» What needs to be done
Look through the material below and copy exactly the lines from the line with "Write the Blender" to the line with "from math import radians", those two lines included.

» Items listed in a dataset
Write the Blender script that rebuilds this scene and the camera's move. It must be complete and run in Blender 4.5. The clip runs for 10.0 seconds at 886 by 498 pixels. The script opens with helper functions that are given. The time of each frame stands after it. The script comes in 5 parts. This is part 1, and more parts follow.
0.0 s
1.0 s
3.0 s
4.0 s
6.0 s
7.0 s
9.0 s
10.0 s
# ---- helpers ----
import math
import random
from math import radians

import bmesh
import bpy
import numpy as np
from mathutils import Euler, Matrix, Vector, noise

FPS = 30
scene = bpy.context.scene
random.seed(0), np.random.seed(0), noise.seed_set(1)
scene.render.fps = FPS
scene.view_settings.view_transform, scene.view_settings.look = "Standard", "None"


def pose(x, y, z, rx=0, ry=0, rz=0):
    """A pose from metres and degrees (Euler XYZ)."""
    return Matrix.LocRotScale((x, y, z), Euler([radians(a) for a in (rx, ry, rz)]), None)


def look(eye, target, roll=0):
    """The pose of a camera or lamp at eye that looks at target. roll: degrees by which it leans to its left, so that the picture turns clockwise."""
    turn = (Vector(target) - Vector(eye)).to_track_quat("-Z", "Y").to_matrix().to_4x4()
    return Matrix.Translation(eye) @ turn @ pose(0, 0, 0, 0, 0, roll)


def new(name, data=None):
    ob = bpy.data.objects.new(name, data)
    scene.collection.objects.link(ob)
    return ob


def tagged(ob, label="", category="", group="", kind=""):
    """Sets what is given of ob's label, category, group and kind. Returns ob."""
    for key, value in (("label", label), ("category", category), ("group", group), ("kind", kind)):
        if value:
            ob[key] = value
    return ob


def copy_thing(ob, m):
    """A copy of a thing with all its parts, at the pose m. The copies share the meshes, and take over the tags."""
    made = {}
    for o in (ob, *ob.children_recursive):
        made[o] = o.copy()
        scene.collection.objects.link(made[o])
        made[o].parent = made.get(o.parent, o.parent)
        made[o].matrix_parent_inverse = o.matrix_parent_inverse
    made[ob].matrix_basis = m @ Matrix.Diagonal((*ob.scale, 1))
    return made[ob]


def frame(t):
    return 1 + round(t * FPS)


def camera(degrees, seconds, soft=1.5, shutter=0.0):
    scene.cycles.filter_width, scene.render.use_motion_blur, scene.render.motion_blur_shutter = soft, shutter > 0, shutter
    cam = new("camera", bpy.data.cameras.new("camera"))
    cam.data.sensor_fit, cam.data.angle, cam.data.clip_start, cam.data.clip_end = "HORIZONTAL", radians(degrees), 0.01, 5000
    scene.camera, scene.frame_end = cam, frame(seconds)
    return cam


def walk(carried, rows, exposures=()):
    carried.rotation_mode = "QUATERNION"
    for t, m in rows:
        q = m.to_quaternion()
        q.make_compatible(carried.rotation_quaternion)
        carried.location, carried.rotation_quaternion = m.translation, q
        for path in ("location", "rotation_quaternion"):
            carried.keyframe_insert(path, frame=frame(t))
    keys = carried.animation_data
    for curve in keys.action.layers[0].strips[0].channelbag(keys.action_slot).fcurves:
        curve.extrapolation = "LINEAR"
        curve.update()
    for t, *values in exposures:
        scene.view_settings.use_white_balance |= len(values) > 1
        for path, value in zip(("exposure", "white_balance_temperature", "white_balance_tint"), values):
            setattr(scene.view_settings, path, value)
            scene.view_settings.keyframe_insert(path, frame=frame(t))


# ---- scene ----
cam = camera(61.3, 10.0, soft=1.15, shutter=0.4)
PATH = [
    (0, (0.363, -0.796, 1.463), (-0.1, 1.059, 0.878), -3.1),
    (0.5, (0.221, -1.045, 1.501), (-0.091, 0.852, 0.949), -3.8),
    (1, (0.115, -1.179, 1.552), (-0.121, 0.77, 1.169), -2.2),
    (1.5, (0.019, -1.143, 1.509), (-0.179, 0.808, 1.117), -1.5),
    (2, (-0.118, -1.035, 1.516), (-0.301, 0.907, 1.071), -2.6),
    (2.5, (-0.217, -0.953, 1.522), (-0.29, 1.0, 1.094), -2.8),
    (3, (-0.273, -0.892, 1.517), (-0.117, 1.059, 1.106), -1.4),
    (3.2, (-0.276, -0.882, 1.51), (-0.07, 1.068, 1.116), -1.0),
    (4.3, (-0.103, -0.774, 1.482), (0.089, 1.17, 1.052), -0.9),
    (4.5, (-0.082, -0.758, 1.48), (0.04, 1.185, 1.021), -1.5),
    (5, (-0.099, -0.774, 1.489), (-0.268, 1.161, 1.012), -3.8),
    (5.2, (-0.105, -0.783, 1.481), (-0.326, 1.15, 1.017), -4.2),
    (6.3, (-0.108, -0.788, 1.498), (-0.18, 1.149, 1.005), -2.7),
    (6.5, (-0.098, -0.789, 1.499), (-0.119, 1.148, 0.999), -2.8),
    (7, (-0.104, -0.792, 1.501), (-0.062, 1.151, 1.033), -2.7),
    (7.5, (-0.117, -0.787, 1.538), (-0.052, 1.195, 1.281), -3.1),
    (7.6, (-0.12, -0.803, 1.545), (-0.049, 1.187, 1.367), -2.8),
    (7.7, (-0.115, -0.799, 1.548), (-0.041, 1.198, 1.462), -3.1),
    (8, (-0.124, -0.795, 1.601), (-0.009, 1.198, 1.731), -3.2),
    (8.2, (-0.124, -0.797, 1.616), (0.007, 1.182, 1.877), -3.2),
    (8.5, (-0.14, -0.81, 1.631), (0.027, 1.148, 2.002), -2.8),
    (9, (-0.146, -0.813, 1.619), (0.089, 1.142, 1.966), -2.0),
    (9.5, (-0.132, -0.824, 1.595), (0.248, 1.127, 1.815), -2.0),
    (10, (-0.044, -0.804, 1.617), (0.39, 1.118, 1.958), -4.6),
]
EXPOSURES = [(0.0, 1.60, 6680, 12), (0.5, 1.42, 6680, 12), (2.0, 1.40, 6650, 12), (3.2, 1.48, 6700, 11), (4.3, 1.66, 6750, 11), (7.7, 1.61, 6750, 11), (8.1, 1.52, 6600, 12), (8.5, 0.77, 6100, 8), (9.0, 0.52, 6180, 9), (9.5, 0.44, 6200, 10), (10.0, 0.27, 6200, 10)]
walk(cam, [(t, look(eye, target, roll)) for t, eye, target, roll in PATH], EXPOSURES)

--

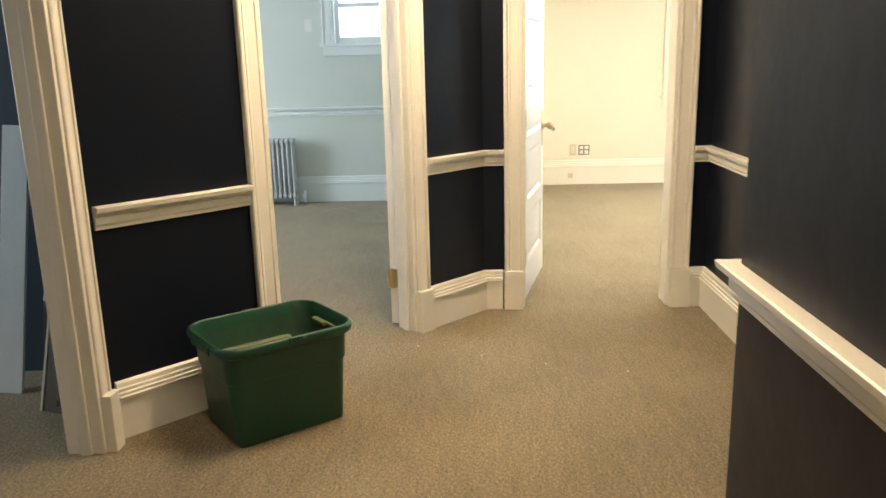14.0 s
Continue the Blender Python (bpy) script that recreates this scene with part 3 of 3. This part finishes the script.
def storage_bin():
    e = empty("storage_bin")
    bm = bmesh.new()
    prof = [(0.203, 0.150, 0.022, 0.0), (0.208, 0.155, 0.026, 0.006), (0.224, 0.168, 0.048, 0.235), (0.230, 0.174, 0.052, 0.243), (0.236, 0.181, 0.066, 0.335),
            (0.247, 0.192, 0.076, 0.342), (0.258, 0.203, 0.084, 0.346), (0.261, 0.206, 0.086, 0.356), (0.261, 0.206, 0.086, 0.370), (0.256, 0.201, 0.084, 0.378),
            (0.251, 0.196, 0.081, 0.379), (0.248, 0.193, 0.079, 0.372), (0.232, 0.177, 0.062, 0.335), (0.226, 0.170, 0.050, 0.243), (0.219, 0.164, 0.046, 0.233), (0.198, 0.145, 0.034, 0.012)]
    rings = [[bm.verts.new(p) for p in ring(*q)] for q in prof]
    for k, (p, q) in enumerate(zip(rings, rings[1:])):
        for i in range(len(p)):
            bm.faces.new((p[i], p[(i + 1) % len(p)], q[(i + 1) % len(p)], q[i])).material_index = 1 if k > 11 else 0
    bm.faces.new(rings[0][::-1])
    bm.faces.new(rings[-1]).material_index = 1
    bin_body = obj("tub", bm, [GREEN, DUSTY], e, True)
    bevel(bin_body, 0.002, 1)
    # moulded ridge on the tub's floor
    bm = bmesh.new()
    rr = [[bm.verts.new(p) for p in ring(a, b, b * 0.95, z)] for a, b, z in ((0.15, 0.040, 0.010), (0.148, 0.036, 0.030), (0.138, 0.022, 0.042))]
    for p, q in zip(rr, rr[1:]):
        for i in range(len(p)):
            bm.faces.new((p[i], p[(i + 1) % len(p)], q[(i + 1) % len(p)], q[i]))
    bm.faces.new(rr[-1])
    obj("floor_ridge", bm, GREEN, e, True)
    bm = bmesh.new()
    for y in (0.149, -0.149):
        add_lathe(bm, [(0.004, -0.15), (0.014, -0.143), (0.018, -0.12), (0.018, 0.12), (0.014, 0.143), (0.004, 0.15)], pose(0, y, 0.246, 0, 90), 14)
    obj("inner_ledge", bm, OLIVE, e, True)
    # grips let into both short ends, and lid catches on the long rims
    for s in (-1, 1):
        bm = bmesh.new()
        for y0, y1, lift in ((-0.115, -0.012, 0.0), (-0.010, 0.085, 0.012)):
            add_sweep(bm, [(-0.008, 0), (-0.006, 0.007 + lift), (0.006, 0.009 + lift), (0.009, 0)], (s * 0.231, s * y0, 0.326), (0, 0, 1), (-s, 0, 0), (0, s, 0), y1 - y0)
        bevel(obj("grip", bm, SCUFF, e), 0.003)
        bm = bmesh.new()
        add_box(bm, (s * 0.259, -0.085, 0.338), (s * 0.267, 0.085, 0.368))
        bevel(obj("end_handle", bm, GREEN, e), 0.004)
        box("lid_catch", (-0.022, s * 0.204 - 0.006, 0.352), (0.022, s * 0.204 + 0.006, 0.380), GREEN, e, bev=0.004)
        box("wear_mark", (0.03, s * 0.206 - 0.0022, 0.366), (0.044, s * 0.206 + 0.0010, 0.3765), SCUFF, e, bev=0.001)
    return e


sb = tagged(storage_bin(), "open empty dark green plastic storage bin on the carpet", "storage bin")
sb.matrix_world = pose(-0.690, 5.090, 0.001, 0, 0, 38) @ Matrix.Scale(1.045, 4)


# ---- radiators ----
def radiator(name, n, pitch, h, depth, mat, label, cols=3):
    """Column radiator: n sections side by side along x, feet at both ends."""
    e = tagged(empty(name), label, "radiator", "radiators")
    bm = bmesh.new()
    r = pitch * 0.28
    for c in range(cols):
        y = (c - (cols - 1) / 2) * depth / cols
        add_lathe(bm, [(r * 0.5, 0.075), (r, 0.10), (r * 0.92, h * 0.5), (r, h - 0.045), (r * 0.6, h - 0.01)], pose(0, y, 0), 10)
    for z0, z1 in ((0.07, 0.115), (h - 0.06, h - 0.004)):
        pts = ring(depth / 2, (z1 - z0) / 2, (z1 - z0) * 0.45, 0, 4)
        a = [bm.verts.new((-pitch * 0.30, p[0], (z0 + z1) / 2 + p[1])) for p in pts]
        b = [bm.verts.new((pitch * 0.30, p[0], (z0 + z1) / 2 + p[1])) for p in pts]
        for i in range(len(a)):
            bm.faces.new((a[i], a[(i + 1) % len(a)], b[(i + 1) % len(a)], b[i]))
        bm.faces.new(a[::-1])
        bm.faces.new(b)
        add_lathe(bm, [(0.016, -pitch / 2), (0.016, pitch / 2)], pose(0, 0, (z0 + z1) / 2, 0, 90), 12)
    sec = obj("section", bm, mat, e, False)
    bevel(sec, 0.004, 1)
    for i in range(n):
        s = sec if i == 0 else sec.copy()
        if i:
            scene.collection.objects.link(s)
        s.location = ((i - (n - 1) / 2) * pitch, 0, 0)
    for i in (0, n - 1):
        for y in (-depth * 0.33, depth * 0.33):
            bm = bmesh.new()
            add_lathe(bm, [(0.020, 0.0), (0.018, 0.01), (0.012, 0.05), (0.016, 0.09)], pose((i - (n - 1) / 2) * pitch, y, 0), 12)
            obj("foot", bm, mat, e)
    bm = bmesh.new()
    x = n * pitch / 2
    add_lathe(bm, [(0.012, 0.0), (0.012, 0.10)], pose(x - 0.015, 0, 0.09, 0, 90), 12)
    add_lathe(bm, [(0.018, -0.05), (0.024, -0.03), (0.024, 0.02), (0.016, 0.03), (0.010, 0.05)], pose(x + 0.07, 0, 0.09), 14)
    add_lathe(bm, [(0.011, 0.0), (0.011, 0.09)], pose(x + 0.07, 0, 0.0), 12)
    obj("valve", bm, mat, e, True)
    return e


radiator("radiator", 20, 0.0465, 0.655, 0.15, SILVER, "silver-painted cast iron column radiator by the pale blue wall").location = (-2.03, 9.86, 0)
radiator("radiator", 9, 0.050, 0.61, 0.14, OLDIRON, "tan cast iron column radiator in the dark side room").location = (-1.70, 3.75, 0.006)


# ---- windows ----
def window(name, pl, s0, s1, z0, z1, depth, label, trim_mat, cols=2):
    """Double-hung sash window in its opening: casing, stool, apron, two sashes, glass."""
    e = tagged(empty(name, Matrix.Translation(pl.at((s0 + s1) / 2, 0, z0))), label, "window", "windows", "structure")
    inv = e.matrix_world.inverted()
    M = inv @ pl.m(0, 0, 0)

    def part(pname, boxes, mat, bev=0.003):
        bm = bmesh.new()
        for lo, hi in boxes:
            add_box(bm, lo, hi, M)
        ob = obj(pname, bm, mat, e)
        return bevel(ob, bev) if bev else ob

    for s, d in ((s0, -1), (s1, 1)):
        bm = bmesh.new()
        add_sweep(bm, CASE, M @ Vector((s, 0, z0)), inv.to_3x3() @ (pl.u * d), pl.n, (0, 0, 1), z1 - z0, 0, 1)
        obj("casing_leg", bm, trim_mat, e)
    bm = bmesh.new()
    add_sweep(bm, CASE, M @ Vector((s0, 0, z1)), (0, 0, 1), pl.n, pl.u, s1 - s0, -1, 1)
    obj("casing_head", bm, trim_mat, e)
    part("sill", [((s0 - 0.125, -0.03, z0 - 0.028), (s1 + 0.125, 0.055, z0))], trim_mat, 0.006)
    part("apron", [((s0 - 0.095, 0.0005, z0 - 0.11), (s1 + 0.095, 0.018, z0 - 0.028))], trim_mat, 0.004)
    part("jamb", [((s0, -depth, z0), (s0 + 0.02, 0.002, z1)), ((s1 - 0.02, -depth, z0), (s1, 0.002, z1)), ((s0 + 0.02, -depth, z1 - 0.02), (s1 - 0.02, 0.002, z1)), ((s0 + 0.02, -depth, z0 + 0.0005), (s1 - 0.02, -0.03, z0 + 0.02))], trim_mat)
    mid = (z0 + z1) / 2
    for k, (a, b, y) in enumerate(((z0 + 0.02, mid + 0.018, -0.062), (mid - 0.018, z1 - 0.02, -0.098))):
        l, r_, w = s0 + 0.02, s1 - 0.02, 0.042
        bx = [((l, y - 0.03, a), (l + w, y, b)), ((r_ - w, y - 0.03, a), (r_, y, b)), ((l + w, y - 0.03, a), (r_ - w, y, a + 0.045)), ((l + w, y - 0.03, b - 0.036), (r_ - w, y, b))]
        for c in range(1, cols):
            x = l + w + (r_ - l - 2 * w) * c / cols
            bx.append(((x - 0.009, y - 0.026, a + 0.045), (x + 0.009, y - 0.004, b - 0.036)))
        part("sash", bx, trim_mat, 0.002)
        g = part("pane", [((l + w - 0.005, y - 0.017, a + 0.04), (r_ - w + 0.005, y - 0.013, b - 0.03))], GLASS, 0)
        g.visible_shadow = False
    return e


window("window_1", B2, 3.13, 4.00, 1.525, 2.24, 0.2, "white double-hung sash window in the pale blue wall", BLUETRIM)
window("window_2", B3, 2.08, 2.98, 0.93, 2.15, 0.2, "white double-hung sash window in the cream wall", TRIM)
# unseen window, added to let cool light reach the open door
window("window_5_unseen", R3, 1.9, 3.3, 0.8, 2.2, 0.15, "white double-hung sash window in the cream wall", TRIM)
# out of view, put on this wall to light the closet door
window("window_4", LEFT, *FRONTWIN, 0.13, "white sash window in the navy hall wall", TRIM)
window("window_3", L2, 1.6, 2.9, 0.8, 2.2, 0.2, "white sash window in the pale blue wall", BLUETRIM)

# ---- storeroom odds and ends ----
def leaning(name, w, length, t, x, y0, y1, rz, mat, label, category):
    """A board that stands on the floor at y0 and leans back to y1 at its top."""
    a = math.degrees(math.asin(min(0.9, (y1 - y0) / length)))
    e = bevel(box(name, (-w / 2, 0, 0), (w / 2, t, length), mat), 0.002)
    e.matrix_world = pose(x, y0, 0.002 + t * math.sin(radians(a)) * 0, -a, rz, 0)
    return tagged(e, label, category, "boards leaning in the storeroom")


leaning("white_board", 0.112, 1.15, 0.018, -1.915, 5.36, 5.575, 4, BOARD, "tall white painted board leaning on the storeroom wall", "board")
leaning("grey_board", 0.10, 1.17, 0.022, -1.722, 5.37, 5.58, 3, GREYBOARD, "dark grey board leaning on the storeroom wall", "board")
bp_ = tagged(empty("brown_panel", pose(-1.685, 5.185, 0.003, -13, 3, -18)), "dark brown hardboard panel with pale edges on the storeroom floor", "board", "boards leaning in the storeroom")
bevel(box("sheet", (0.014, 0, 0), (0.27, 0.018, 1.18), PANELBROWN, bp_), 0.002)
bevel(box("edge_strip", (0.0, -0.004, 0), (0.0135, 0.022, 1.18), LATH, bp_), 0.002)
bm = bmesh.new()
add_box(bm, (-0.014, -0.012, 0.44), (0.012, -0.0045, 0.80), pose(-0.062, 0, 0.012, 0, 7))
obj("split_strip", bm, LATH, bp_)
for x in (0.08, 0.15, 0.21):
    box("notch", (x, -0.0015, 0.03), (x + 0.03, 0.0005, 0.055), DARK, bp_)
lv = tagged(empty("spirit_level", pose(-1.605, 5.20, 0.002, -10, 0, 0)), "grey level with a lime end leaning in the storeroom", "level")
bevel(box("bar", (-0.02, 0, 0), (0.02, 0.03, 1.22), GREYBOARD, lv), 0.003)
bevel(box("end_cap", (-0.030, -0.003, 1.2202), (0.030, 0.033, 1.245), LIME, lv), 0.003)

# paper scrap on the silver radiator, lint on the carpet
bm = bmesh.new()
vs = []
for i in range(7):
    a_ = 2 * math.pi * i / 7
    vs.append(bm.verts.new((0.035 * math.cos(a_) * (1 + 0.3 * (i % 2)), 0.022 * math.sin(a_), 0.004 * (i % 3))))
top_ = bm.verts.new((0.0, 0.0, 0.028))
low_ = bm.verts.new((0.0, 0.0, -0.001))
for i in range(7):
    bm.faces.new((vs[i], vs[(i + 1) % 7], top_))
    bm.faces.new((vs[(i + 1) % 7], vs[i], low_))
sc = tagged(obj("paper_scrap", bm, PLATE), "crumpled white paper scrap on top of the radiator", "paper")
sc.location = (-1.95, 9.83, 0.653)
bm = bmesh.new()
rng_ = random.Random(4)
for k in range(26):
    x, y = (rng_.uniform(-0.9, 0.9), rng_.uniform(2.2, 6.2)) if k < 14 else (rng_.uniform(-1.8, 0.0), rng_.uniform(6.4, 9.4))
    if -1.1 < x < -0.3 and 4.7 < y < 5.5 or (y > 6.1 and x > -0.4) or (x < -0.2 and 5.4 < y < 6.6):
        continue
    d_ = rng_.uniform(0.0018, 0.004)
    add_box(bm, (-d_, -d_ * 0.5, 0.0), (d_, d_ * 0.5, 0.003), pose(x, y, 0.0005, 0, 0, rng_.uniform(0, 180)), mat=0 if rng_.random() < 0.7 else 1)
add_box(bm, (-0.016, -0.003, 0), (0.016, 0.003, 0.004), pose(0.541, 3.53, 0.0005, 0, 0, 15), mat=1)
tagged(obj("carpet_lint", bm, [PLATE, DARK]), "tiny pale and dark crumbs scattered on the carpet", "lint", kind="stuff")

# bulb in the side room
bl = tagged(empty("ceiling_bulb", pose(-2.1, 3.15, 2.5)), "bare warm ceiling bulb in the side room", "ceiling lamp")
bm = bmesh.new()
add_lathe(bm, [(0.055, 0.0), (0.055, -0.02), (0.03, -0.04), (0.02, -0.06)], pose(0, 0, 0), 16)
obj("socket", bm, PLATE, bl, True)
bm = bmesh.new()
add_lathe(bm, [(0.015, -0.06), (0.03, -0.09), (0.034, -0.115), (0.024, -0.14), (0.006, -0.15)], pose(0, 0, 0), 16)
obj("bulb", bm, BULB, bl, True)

» Output for this task
Write the Blender script that rebuilds this scene and the camera's move. It must be complete and run in Blender 4.5. The clip runs for 10.0 seconds at 886 by 498 pixels. The script opens with helper functions that are given. The time of each frame stands after it. The script comes in 5 parts. This is part 1, and more parts follow.
0.0 s
1.0 s
3.0 s
4.0 s
6.0 s
7.0 s
9.0 s
10.0 s
# ---- helpers ----
import math
import random
from math import radians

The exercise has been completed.